Perhaps then a new class of applications would pop up -- comic readers by comic fans. Open sourced. No connection to a specific library.

I like my little dream worlds.


  • Are you eagerly awaiting the "R.I.P.D." movie, based on the Dark Horse comic that you forgot they published a few years back? I recently found a copy of the book on a bookshelf in my parents' house. I had forgotten I even had it.

    In any case, the screenwriter for the movie is featured in an interview at John August's blog talking about how he writers, what his set-up is, and other writing geekery. He also mentions writing a script based on the Garth Ennis-penned series, "The Boys."

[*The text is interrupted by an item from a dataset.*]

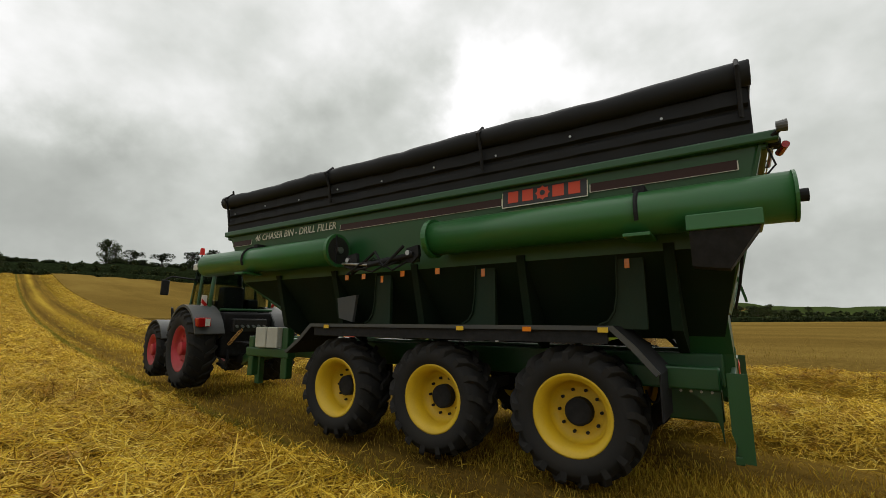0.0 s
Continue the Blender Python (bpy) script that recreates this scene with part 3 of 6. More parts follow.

  • Jim Shooter talks a bit on his blog about the creation of the Direct Market. The parallels between it and today's nascent digital market are interesting. The Direct Market did not cannibalize sales at the newsstand. If anything, sales rose. The larger distribution in the newsstands brought in new readers, while the Direct Market catered to the core audience in a way no newsstand ever could. The problem became when the newsstand was eliminated in favor of the short term goals of a Direct Market-only strategy.

    Now we live in a time when we're trying to recreate the spinner rack on iTunes and the Web, and trying to suss out if it will cannibalize sales from the Direct Market, or feed into it once again. So far, judging from DC's recent success, digital comics are not cannibalizing sales from the Direct Market. It's not exactly a fair test, given the enormous handicap digital day-and-date comics face with their cover prices, but it's a start.

  • Peter David has drafted a Fan/Pro Bill of Rights that is worth reading for those severely lacking in common sense. Sadly, those are the people least likely to realize how much common sense they lack. And so the circle continues.